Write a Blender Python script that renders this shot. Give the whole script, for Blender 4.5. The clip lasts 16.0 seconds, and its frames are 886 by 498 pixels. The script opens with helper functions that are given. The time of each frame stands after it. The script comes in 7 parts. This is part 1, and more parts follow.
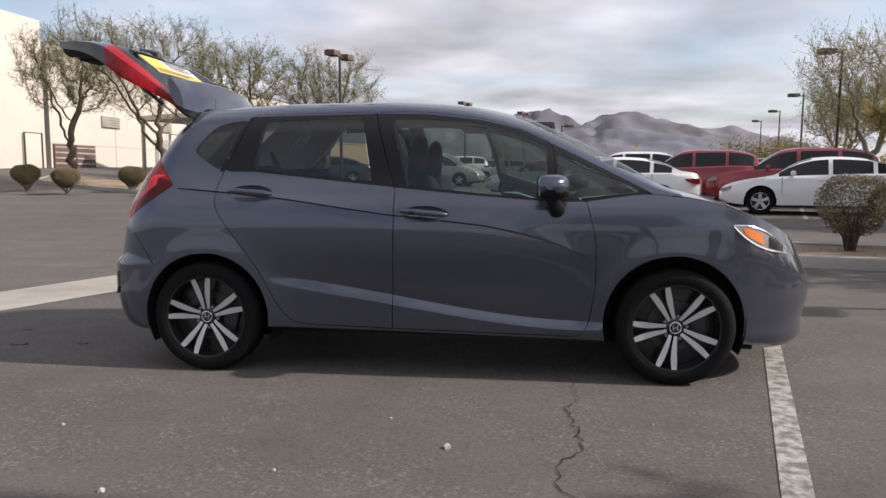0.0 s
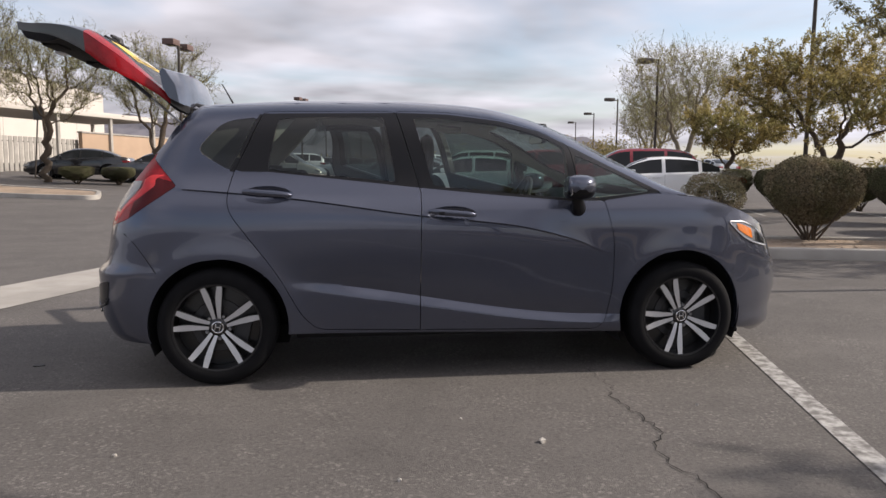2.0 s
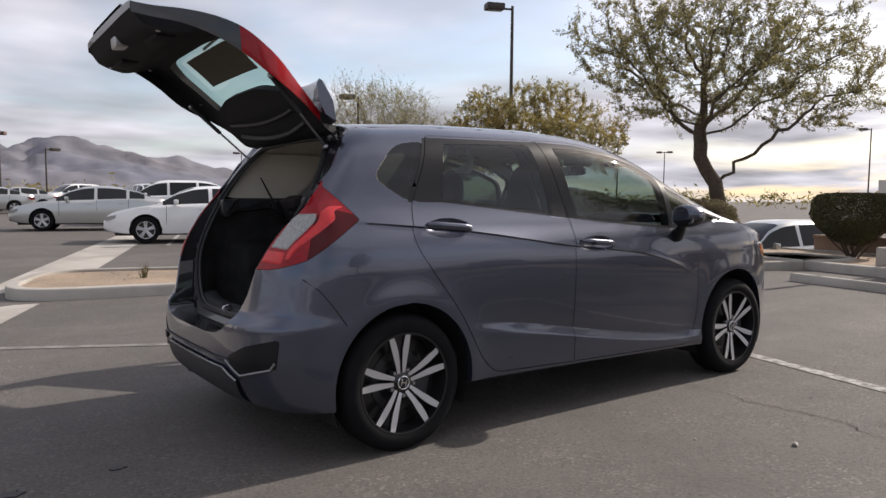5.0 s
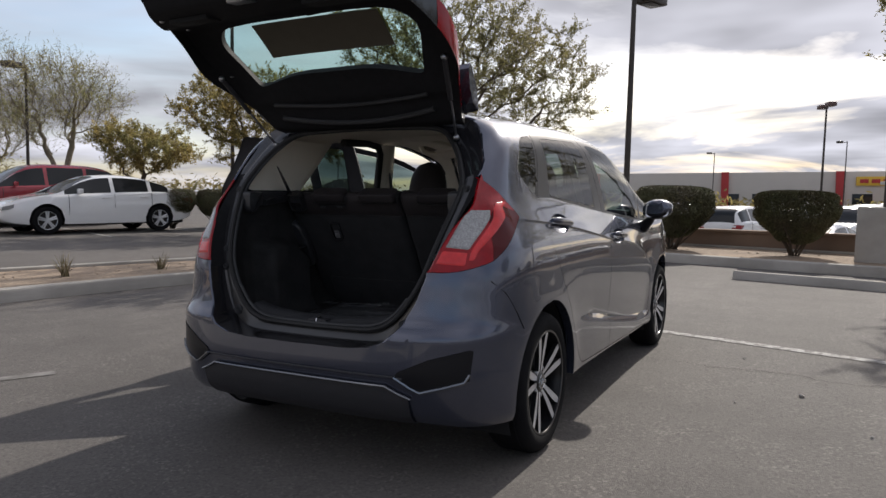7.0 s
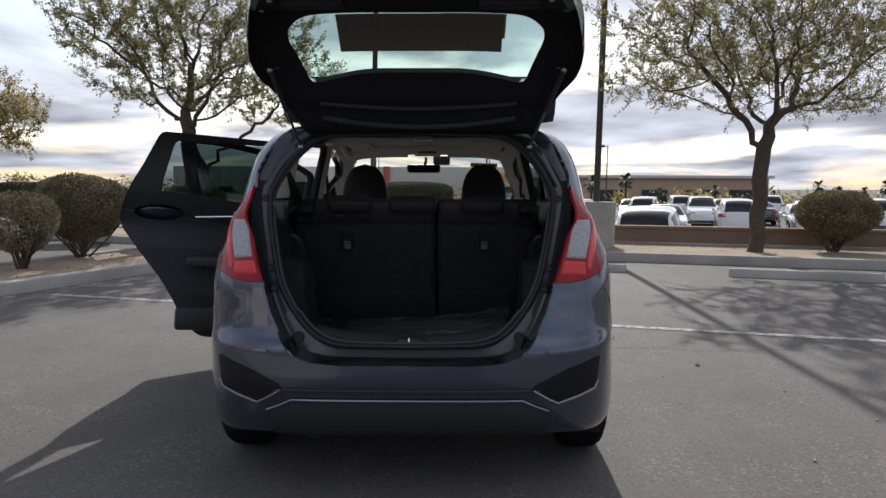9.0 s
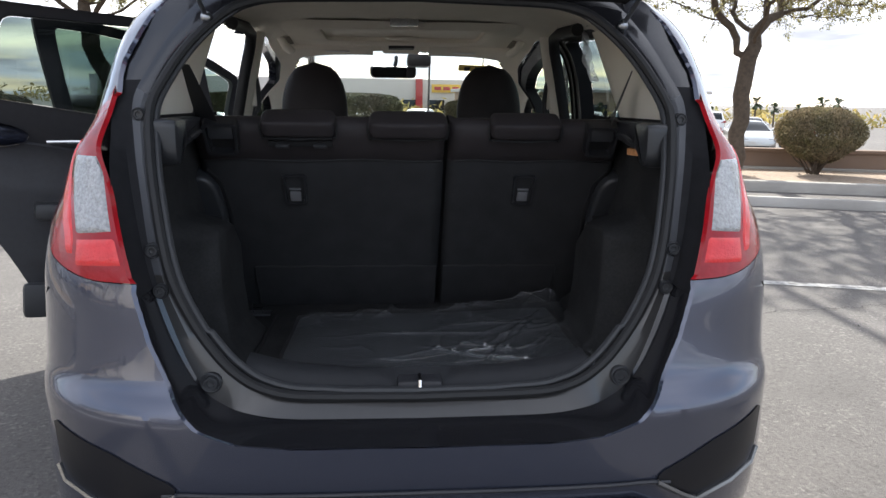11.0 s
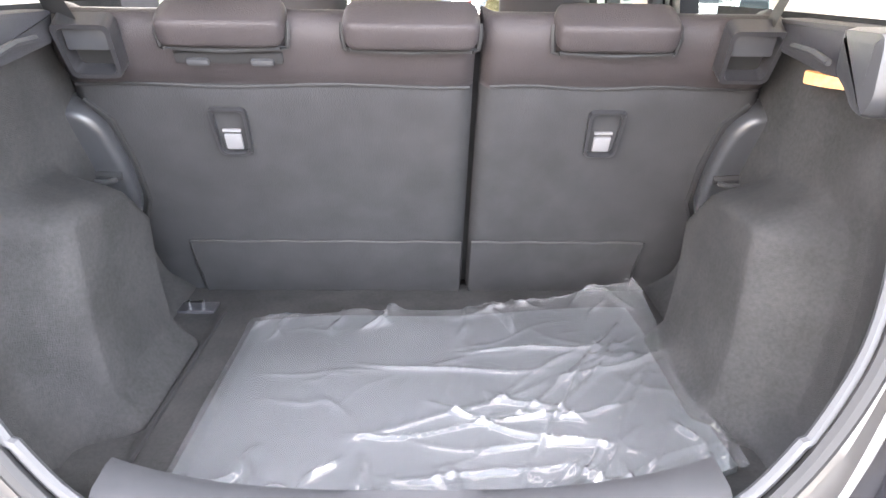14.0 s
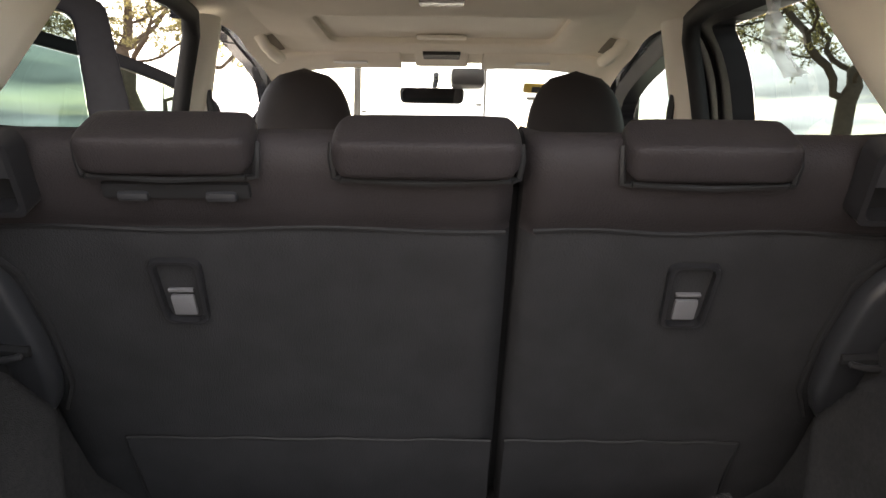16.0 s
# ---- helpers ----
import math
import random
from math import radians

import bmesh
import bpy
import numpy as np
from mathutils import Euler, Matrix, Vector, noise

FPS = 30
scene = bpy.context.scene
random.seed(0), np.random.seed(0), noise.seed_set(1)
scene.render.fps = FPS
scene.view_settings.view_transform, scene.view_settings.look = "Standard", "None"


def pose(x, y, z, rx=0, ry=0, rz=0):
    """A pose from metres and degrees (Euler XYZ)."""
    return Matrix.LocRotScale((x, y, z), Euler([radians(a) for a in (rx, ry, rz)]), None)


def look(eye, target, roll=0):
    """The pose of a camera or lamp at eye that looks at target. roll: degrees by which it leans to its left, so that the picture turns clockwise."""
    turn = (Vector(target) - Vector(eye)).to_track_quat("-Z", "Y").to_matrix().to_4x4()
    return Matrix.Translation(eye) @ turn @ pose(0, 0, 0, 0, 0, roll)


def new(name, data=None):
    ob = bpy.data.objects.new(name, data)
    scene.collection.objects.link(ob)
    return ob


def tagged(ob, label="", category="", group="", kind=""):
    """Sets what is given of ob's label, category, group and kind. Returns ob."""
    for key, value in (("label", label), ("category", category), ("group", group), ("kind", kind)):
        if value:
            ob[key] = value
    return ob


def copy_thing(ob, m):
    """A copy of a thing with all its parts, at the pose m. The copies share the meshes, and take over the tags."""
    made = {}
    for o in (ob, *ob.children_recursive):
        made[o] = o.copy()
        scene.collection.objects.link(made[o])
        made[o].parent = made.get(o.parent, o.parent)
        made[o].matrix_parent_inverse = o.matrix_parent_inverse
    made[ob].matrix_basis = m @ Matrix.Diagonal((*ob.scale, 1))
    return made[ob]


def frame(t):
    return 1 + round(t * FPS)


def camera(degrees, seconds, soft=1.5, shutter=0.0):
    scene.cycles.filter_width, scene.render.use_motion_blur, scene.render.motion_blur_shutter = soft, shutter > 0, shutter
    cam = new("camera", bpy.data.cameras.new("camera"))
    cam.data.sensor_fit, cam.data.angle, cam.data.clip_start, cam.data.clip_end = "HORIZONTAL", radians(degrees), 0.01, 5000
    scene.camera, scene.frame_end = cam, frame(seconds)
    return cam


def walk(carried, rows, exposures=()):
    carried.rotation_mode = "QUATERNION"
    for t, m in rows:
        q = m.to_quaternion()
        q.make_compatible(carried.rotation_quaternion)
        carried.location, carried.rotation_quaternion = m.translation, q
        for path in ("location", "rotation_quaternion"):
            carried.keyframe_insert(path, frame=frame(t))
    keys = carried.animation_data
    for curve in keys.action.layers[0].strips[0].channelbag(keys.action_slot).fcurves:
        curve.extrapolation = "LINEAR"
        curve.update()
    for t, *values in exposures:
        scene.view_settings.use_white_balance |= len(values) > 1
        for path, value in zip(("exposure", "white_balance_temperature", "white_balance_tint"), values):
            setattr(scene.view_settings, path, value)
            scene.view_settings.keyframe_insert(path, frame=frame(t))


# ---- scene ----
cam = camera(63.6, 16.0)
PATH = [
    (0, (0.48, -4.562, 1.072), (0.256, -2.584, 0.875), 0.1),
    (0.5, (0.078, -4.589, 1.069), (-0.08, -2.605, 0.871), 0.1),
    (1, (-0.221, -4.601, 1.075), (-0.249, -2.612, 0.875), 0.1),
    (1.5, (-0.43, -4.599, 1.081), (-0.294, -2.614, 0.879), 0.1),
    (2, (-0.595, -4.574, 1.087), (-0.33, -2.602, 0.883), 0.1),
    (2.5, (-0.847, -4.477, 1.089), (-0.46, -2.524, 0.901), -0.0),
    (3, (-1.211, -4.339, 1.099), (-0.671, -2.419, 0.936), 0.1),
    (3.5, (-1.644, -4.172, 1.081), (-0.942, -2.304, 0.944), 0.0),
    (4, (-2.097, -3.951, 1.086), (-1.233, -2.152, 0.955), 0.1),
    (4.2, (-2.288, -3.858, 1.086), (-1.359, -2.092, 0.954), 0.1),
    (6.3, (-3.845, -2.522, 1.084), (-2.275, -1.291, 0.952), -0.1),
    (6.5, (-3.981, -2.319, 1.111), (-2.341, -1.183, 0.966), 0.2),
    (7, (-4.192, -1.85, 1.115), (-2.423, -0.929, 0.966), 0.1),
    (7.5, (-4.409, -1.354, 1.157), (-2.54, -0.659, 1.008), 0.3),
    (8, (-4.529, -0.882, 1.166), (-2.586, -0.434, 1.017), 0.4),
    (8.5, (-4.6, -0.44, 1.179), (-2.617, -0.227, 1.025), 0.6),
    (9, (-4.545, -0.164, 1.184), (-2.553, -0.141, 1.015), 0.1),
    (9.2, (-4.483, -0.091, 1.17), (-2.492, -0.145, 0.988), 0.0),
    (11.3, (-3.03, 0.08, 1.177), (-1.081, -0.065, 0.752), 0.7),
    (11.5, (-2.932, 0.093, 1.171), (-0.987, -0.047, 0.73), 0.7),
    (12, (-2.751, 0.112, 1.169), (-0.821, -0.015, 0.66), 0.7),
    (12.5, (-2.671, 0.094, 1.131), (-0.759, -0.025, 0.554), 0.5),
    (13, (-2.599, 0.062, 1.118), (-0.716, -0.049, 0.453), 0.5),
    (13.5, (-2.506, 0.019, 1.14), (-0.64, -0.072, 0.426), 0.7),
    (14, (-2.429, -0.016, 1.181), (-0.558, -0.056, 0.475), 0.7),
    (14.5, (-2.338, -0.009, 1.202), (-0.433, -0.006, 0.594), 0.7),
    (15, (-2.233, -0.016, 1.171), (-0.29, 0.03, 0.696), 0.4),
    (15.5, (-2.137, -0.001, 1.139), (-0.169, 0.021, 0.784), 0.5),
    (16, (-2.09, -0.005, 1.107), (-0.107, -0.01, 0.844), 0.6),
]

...

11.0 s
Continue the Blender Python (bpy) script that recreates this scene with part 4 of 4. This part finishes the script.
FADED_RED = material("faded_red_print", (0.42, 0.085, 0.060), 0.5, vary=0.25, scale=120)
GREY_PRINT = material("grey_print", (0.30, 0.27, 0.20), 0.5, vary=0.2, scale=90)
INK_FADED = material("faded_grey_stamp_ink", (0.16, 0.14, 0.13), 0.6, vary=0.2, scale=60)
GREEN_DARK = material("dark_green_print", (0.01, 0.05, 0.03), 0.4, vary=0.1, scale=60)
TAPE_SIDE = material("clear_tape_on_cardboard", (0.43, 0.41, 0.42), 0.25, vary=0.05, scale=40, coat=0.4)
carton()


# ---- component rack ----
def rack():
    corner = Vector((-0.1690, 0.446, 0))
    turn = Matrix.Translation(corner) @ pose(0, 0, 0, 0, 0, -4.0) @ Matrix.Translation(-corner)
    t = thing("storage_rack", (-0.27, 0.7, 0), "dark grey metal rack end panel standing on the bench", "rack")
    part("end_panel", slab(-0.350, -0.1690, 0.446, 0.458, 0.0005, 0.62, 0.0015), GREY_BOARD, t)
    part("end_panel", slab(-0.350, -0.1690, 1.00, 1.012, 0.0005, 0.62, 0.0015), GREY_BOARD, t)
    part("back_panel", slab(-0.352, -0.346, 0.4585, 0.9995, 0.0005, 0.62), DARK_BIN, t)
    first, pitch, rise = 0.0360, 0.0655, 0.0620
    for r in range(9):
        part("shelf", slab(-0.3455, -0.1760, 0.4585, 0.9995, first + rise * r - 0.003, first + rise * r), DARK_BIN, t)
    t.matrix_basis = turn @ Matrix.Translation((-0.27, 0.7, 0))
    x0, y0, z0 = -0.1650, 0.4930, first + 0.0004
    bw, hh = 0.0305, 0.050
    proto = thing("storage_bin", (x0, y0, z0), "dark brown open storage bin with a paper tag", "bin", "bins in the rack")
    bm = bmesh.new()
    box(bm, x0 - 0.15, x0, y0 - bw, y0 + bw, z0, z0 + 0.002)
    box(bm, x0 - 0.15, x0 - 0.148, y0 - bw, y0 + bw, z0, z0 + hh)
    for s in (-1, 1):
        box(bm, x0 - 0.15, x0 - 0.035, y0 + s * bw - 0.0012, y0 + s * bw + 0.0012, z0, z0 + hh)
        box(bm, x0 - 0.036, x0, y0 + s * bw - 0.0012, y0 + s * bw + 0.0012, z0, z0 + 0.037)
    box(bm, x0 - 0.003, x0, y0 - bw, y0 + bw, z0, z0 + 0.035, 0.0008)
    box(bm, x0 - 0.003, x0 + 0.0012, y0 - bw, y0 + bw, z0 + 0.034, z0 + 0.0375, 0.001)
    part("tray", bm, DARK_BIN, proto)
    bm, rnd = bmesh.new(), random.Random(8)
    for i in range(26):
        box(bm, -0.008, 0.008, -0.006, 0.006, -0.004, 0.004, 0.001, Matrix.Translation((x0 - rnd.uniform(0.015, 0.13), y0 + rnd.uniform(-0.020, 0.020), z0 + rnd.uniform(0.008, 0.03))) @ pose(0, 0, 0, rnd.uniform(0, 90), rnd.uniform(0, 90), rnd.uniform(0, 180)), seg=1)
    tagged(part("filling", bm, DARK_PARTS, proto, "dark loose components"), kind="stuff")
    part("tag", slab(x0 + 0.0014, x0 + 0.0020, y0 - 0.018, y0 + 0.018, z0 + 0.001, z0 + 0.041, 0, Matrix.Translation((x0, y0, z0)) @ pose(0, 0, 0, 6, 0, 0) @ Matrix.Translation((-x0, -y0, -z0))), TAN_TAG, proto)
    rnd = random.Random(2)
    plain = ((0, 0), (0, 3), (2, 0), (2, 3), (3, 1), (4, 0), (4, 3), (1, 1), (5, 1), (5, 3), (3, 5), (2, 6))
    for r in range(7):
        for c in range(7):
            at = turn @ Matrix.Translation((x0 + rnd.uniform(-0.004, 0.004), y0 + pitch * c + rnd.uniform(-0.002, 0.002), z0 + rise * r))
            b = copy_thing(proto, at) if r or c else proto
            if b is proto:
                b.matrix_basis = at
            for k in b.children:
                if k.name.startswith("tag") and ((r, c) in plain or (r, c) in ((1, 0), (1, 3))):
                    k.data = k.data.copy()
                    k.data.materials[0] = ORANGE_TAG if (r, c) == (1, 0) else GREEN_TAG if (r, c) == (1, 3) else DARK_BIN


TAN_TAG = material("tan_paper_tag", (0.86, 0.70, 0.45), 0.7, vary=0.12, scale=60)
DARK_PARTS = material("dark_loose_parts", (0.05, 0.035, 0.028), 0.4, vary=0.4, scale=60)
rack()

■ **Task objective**
Return exactly the lines from the one with "Write a Blender" to the one with "turn = (Vector(target)", inclusive, and nothing else; skip the pictures.

■ **Solution**
Write a Blender Python script that renders this shot. Give the whole script, for Blender 4.5. The clip lasts 16.0 seconds, and its frames are 886 by 498 pixels. The script opens with helper functions that are given. The time of each frame stands after it. The script comes in 7 parts. This is part 1, and more parts follow.
0.0 s
2.0 s
5.0 s
7.0 s
9.0 s
11.0 s
14.0 s
16.0 s
# ---- helpers ----
import math
import random
from math import radians

import bmesh
import bpy
import numpy as np
from mathutils import Euler, Matrix, Vector, noise

FPS = 30
scene = bpy.context.scene
random.seed(0), np.random.seed(0), noise.seed_set(1)
scene.render.fps = FPS
scene.view_settings.view_transform, scene.view_settings.look = "Standard", "None"


def pose(x, y, z, rx=0, ry=0, rz=0):
    """A pose from metres and degrees (Euler XYZ)."""
    return Matrix.LocRotScale((x, y, z), Euler([radians(a) for a in (rx, ry, rz)]), None)


def look(eye, target, roll=0):
    """The pose of a camera or lamp at eye that looks at target. roll: degrees by which it leans to its left, so that the picture turns clockwise."""
    turn = (Vector(target) - Vector(eye)).to_track_quat("-Z", "Y").to_matrix().to_4x4()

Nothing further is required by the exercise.